▸ INSTRUCTIONS TO FOLLOW
Gather each line of the entries below that includes "recreates".

******************************

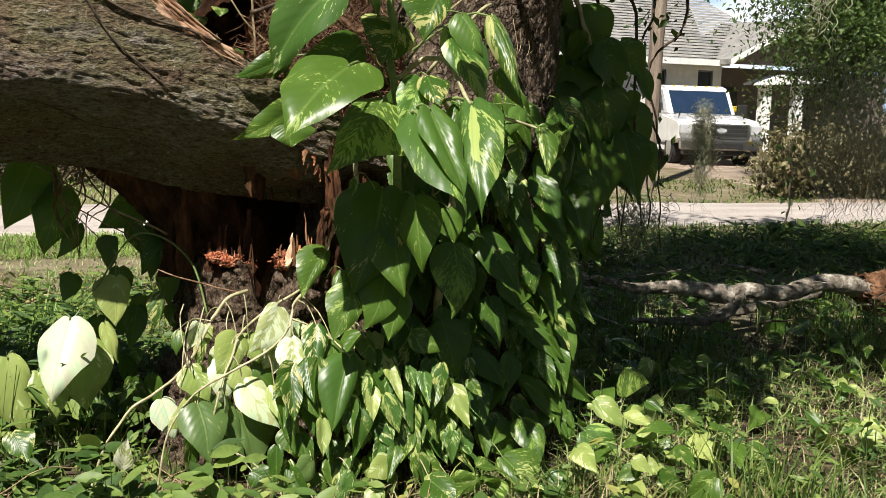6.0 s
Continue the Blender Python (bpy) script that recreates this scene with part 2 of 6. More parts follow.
STRAW = surface("dry_straw", [(0.16, 0.11, 0.06), (0.32, 0.25, 0.15), (0.46, 0.39, 0.27)], 8, rough=0.8, bump=0.1, islands=0.6, spec=0.2)
DEAD = surface("dead_leaf", [(0.22, 0.12, 0.06), (0.42, 0.25, 0.13), (0.56, 0.38, 0.22)], 18, rough=0.7, bump=0.3)
MOSS = surface("spanish_moss", [(0.20, 0.21, 0.13), (0.36, 0.37, 0.25), (0.5, 0.5, 0.37)], 6, rough=0.9, bump=0.0, islands=0.6)
LICHEN = surface("white_lichen", [(0.22, 0.21, 0.18), (0.45, 0.45, 0.42), (0.68, 0.68, 0.65)], 70, rough=0.9, bump=0.6)
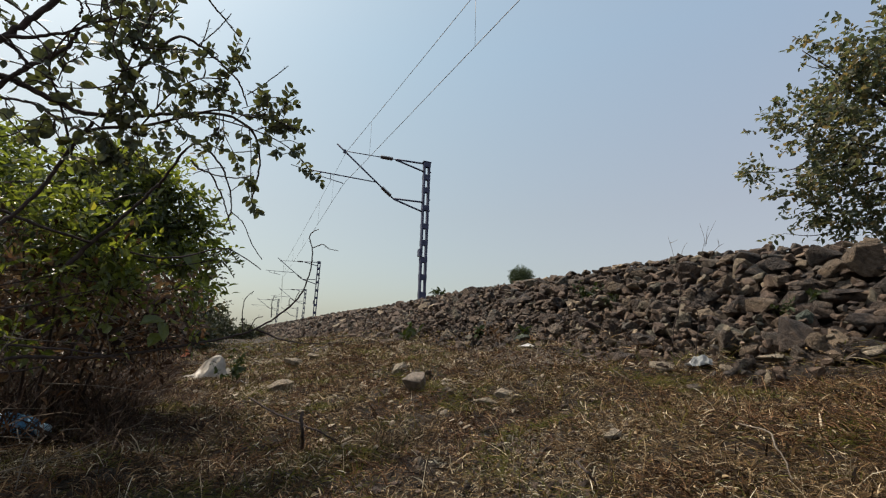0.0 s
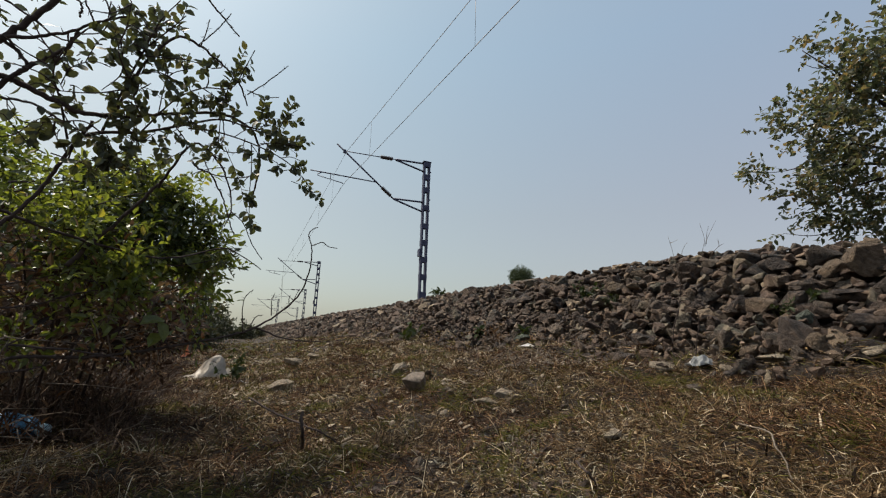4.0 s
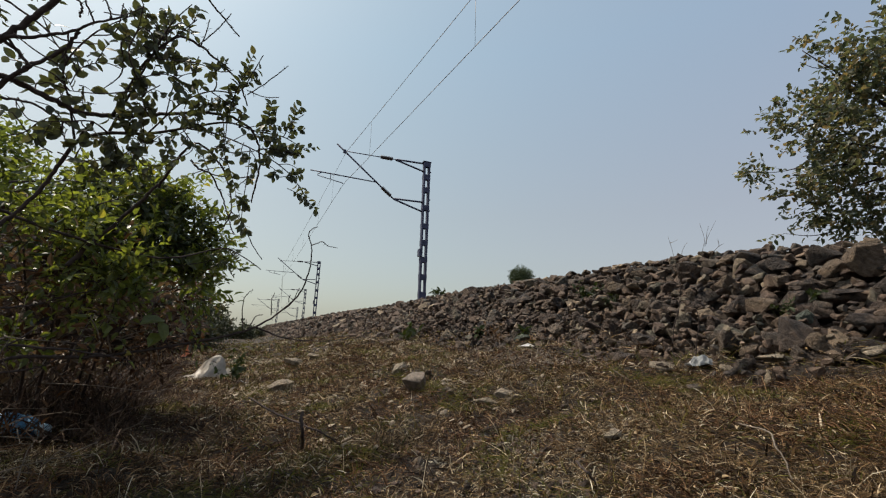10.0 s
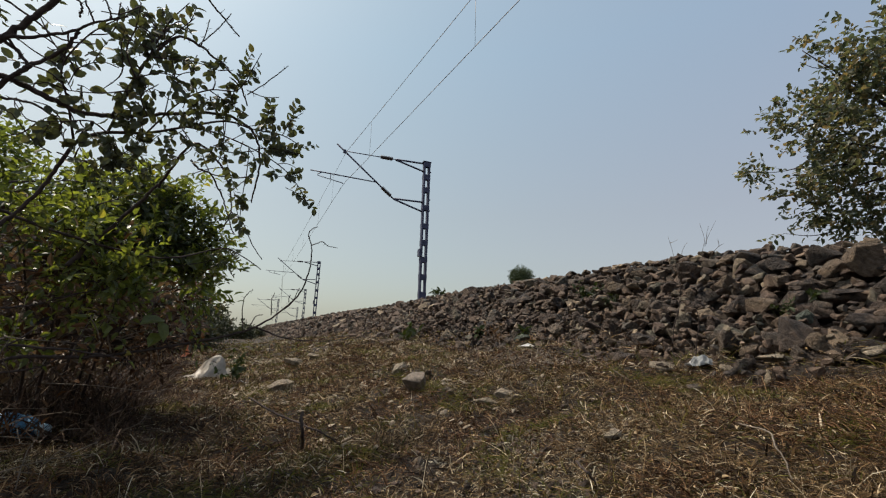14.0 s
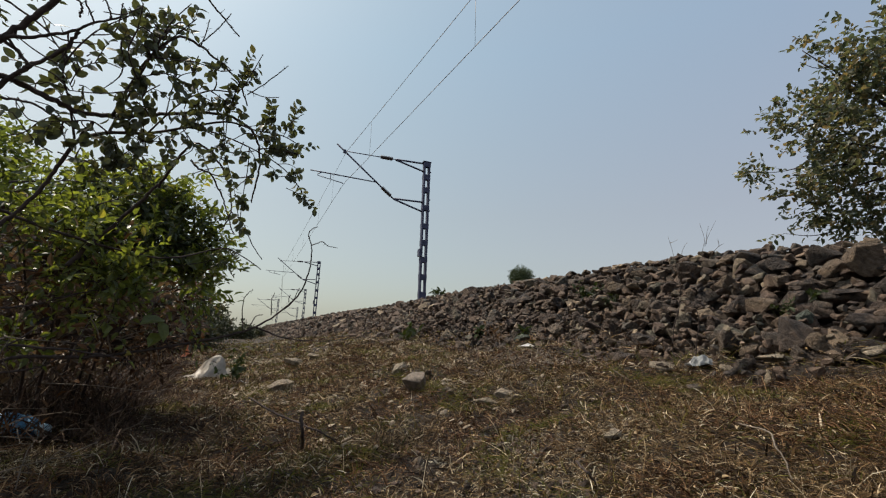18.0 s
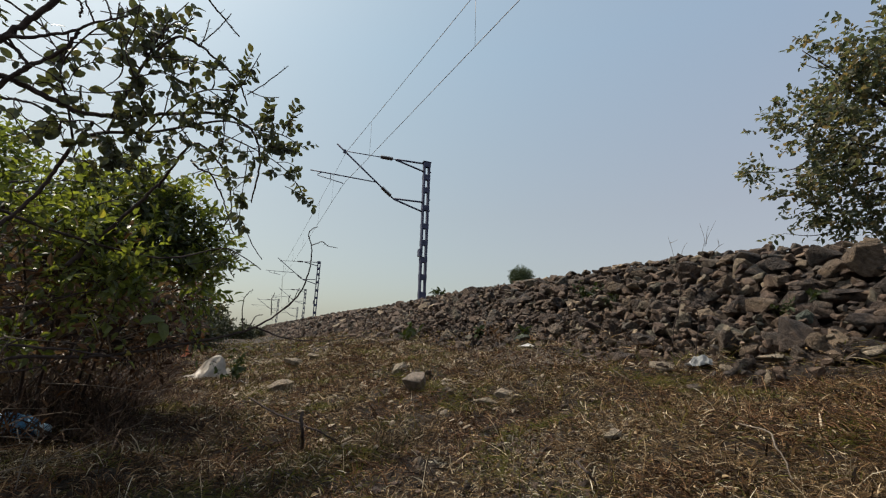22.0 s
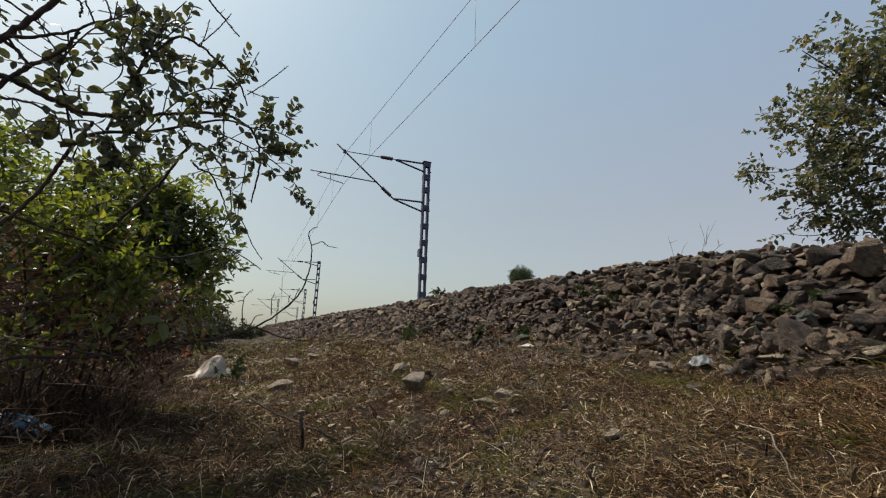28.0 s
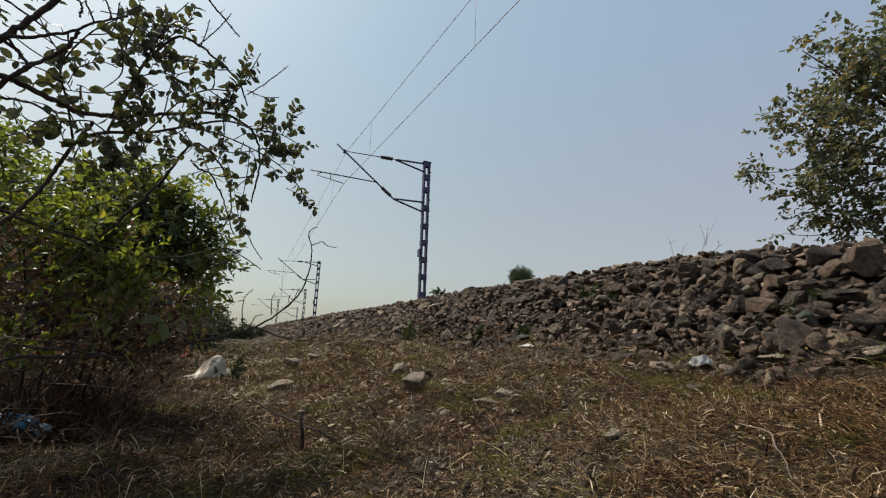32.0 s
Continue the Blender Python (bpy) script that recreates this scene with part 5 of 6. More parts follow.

******************************

▸ FULL RESPONSE
Continue the Blender Python (bpy) script that recreates this scene with part 2 of 6. More parts follow.
Continue the Blender Python (bpy) script that recreates this scene with part 5 of 6. More parts follow.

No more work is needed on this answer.